Bank of Japan: No Change in Year-Old Policy Stance

April 8, 2014

As analysts expected, monetary officials in Japan left their policy unchanged after this week’s two-day meeting and released a statement that for the most part is no different from the one in March.  Modifications were made in the paragraph dealing with growth and price conditions, and these were modest.

  • Most notably, the following sentence was inserted in the text: “Business sentiment has continued to improve, althoug some cautionsness about the outlook has been observed.”
  • “As a trend” was added to the assertion of the economy continued to recover moderately, which is a further way of saying that growth is being judged on a trend basis, smoothing out consumption-tax volatility in the first half of 2014.
  • Housing investment was changed to “remained resilient” from “continued to increase.”
  • The noted “improvement in the employment and income situation” was qualified by acknowledging “fluctuations due to the tax hike.”
  • Industrial production was changed from increasing “at a somewhat accelerated rate” to being “on a moderate increasing trend.”

The BOJ has given some push-back to those who say monetary policy should be eased now or predict that will happen around midyear.  There was no hit of a likely easing soon in the statement or at Governor Kuroda’s press conference.  Great satisfaction was expressed with the impact of the year-long quantitative and qualitative easing. 
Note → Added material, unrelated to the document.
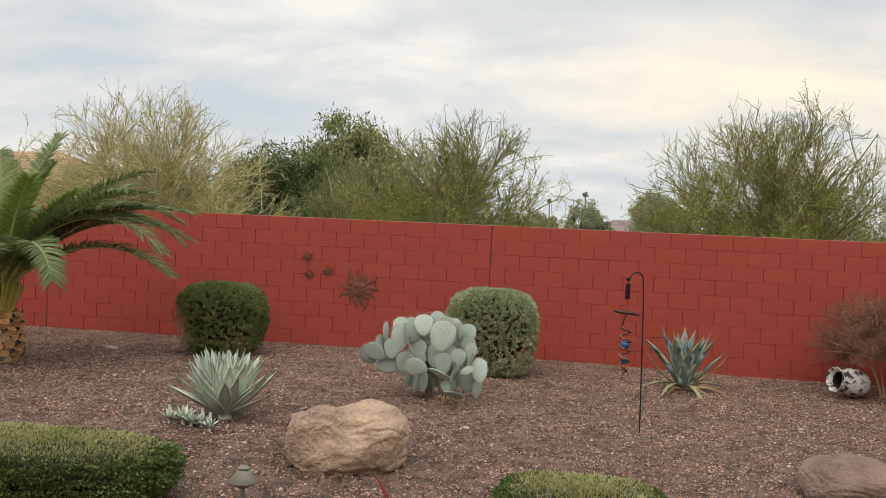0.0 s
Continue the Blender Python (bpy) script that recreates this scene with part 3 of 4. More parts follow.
# ---- shrubs of the yard ----
def clipped_shrub(at, half, height, leaf, label, count, size, power=2.6, seed=0, top_leaf=None, bare=None, gaps=-0.3, turn=0.0, taper=0.13):
    """A sheared shrub: stems and a dark hull painted as inner shade, a skin of small leaves outside. half: half widths
    in x and y.
    """
    x, y = at
    shrub = thing("shrub", pose(x, y, gz(x, y), 0, 0, turn), label, "shrub")
    n = count
    d = RNG.normal(size=(n, 3))
    d /= np.linalg.norm(d, axis=1, keepdims=True)
    d[:, 2] = np.where(d[:, 2] < -0.9, -d[:, 2], d[:, 2])
    shape = np.where(d[:, 2] < 0, power + 2.0, power)
    r = (np.abs(d) ** shape[:, None]).sum(1) ** (-1 / shape)
    skin = d * r[:, None]
    off = np.array([noise.noise(Vector((p * 3.2).tolist()) + Vector((seed, 0, 0))) for p in skin])
    fine = np.array([noise.noise(Vector((p * 9).tolist()) + Vector((0, seed, 0))) for p in skin])
    depth = np.abs(RNG.normal(size=n)) * 0.065
    k = 1 + off * 0.05 + fine * (0.085 - 0.05 * np.clip(skin[:, 2], 0, 1)) - depth
    under = np.clip(-skin[:, 2] + 0.3, 0, 1.3) ** 1.3 * taper
    s = skin * np.stack([k - under, k - under, k], 1) * np.array([half[0], half[1], height / 2]) + np.array([0, 0, height / 2])
    keep = (fine > gaps - 0.14 * skin[:, 2]) | (RNG.random(n) < 0.05)
    s, dd = s[keep], d[keep]
    # solid dark hull: shade behind the leaf gaps, put into its colour
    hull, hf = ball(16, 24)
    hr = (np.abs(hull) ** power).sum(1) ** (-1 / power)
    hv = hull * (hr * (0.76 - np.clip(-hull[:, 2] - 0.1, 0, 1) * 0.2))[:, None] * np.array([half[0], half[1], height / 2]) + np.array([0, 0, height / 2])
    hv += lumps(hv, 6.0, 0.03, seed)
    part("inner_growth", mesh_of("inner_growth", hv, hf, INNER_SHADE), shrub)
    for q in range(9):
        foot, head = RNG.normal(size=3) * [0.06, 0.06, 0] + [0, 0, -0.03], RNG.normal(size=3) * [half[0] * 0.35, half[1] * 0.35, 0.02] + [0, 0, height * 0.35]
        part("stem", mesh_of("stem", *tubes([[foot, (foot + head) / 2 + [0.01, 0, 0], head]], [[0.014, 0.011, 0.008]], 5), BARK), shrub)
    if bare is not None:
        hole = np.linalg.norm((s - np.array(bare[:3])) * [1, 1, 0.8], axis=1) < bare[3]
        brown = hole & (RNG.random(len(s)) < 0.45)
        part("dead_leaves", mesh_of("dead_leaves", *leaves(s[brown], size, 0.8, dd[brown]), DRY), shrub, label="brown dead leaves")["kind"] = "stuff"
        s, dd = s[~hole], dd[~hole]
    if top_leaf is not None:
        fresh = (s[:, 2] > height * RNG.uniform(0.82, 0.93, len(s))) & (RNG.random(len(s)) < 0.85)
        part("new_growth", mesh_of("new_growth", *leaves(s[fresh], size, 0.7, dd[fresh] + [0, 0, 0.6]), top_leaf), shrub, label="yellowish new growth")["kind"] = "stuff"
        s, dd = s[~fresh], dd[~fresh]
    part("foliage", mesh_of("foliage", *leaves(s, size, 1.3, dd * 0.7), leaf), shrub)["kind"] = "stuff"
    return shrub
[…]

There will be another BOJ Board meeting at the end of April, coinciding with the release of a semi-annual Outlook for Economic Growth and Prices and new quarterly macroeconomic forecasts.  In July, GDP growth was projected at 1.4% in fiscal 2014 followed by 1.5% in fiscal 2015 that ends March 2016.  Excluding the estimated impact of the consumption tax, officials in July predicted core CPI inflation of 1.3% this fiscal year and 1.9% in fiscal 2015.  The goal is a sustained 2.0% medium-term inflation rate, to be achieved among other things by a doubling of the monetary base within two years of April 2013.  Quantitative easing is being used to keep low long-term interest rates and to stretch out the average maturity of the BOJ’s JGB holdings to seven years.  The 10-year JGB yield was at 0.45% when this policy was started on April 4, 2013, crested around 0.87% at the next release of macro forecasts on July 11, fell to 0.59% on October 31, 2013 when the last semi-annual Outlook got released, and is presently at 0.61%.  GDP expanded at sub-1% annualized rates of 0.9% in 3Q13 and 0.7% in 4Q13but rose 2.6% between the final quarters of 2012 and 2013.Dollar/yen is around 8% stronger now than when the policy started, and the yen’s depreciation has been significant in restoring positive but low inflation.